Task requirements: Can you write out all the lines word for word, with no pictures?

Data shown:

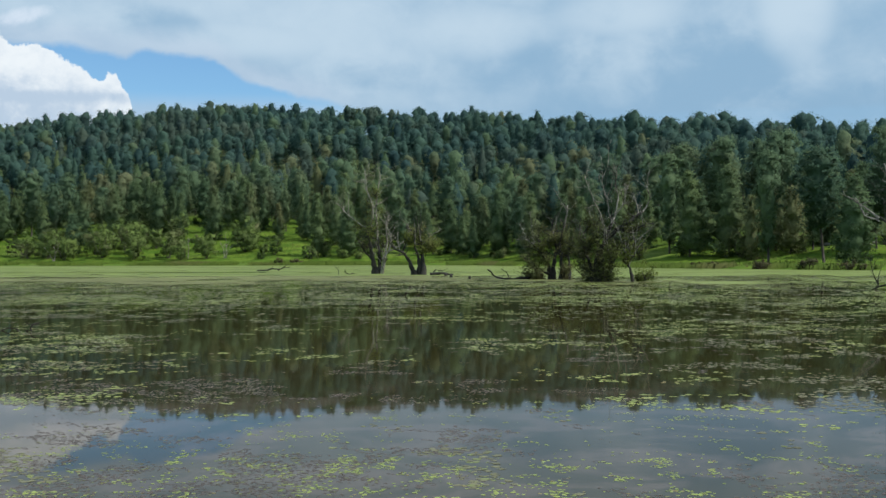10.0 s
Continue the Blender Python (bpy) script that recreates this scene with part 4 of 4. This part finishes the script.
def plant_grass():
    """Tall grass and sedge on the bank, thickest along the water."""
    rng = np.random.default_rng(71)
    n = 60000
    x = rng.uniform(-175, 125, n)
    back = np.where(rng.random(n) < 0.45, rng.uniform(-1.2, 3.0, n), rng.uniform(0, 85, n))
    y = shore_y(x) + back
    z = np.maximum(land_z(x, y), 0.0)
    patch = layered(x * 0.09, y * 0.16, 9, 4)
    keep = patch > 0.44
    x, y, z, back = x[keep], y[keep], z[keep], back[keep]
    m = len(x)
    h = np.where(back < 3, rng.uniform(0.3, 0.8, m), rng.uniform(0.2, 0.5, m))[:, None]
    a = rng.uniform(-0.3, 1.3, (m, 1))
    w = h * rng.uniform(0.3, 0.6, (m, 1))
    ux, uy = np.cos(a) * w, np.sin(a) * w
    lean = rng.normal(0, 0.25, (m, 2)) * h
    base = np.stack([x, y, z - 0.05], 1)
    one = np.concatenate([ux, uy, np.zeros_like(ux)], 1)
    top = np.concatenate([lean, h], 1)
    v = np.stack([base - one * 0.5, base + one * 0.5, base + one * 0.3 + top, base - one * 0.35 + top * rng.uniform(0.7, 1.1, (m, 1))], 1)
    up = np.tile(np.array([0, -0.35, 1.0]), (m * 4, 1)) + rng.normal(0, 0.15, (m * 4, 3))
    me = mesh_of("tall_grass", v.reshape(-1, 3), np.arange(m * 4).reshape(m, 4), GRASS, normals=up / np.linalg.norm(up, axis=1)[:, None])
    tagged(new("tall_grass", me), "bright green tall grass and sedge on the bank", "grass", kind="stuff")


GRASS = leaf_material("tall_grass_blades", (0.046, 0.080, 0.011), (0.094, 0.138, 0.020), (0.096, 0.100, 0.033), 0.12)
plant_grass()


def stone_pile():
    rng = np.random.default_rng(81)
    for i in range(9):
        x = 47 + rng.uniform(-5, 5)
        y = float(foot_y(x)) + 16 + rng.uniform(-2, 2)
        bm = bmesh.new()
        bmesh.ops.create_icosphere(bm, subdivisions=2, radius=1)
        sx, sy, sz = rng.uniform(0.3, 0.8), rng.uniform(0.3, 0.6), rng.uniform(0.2, 0.4)
        for v in bm.verts:
            k = 1 + 0.35 * noise.noise(v.co * 1.3 + Vector((i * 7.0, 0, 0)))
            v.co = Vector((v.co.x * sx * k, v.co.y * sy * k, v.co.z * sz * k))
        me = bpy.data.meshes.new("boulder")
        bm.to_mesh(me)
        bm.free()
        me.materials.append(ROCK)
        ob = new("boulder", me)
        ob.location = (x, y, float(land_z(x, y)) + sz * 0.4)
        tagged(ob, "pale grey boulder in the meadow grass", "boulder", "boulders in the meadow")


stone_pile()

Answer:
10.0 s
Continue the Blender Python (bpy) script that recreates this scene with part 4 of 4. This part finishes the script.
def plant_grass():
    """Tall grass and sedge on the bank, thickest along the water."""
    rng = np.random.default_rng(71)
    n = 60000
    x = rng.uniform(-175, 125, n)
    back = np.where(rng.random(n) < 0.45, rng.uniform(-1.2, 3.0, n), rng.uniform(0, 85, n))
    y = shore_y(x) + back
    z = np.maximum(land_z(x, y), 0.0)
    patch = layered(x * 0.09, y * 0.16, 9, 4)
    keep = patch > 0.44
    x, y, z, back = x[keep], y[keep], z[keep], back[keep]
    m = len(x)
    h = np.where(back < 3, rng.uniform(0.3, 0.8, m), rng.uniform(0.2, 0.5, m))[:, None]
    a = rng.uniform(-0.3, 1.3, (m, 1))
    w = h * rng.uniform(0.3, 0.6, (m, 1))
    ux, uy = np.cos(a) * w, np.sin(a) * w
    lean = rng.normal(0, 0.25, (m, 2)) * h
    base = np.stack([x, y, z - 0.05], 1)
    one = np.concatenate([ux, uy, np.zeros_like(ux)], 1)
    top = np.concatenate([lean, h], 1)
    v = np.stack([base - one * 0.5, base + one * 0.5, base + one * 0.3 + top, base - one * 0.35 + top * rng.uniform(0.7, 1.1, (m, 1))], 1)
    up = np.tile(np.array([0, -0.35, 1.0]), (m * 4, 1)) + rng.normal(0, 0.15, (m * 4, 3))
    me = mesh_of("tall_grass", v.reshape(-1, 3), np.arange(m * 4).reshape(m, 4), GRASS, normals=up / np.linalg.norm(up, axis=1)[:, None])
    tagged(new("tall_grass", me), "bright green tall grass and sedge on the bank", "grass", kind="stuff")


GRASS = leaf_material("tall_grass_blades", (0.046, 0.080, 0.011), (0.094, 0.138, 0.020), (0.096, 0.100, 0.033), 0.12)
plant_grass()


def stone_pile():
    rng = np.random.default_rng(81)
    for i in range(9):
        x = 47 + rng.uniform(-5, 5)
        y = float(foot_y(x)) + 16 + rng.uniform(-2, 2)
        bm = bmesh.new()
        bmesh.ops.create_icosphere(bm, subdivisions=2, radius=1)
        sx, sy, sz = rng.uniform(0.3, 0.8), rng.uniform(0.3, 0.6), rng.uniform(0.2, 0.4)
        for v in bm.verts:
            k = 1 + 0.35 * noise.noise(v.co * 1.3 + Vector((i * 7.0, 0, 0)))
            v.co = Vector((v.co.x * sx * k, v.co.y * sy * k, v.co.z * sz * k))
        me = bpy.data.meshes.new("boulder")
        bm.to_mesh(me)
        bm.free()
        me.materials.append(ROCK)
        ob = new("boulder", me)
        ob.location = (x, y, float(land_z(x, y)) + sz * 0.4)
        tagged(ob, "pale grey boulder in the meadow grass", "boulder", "boulders in the meadow")


stone_pile()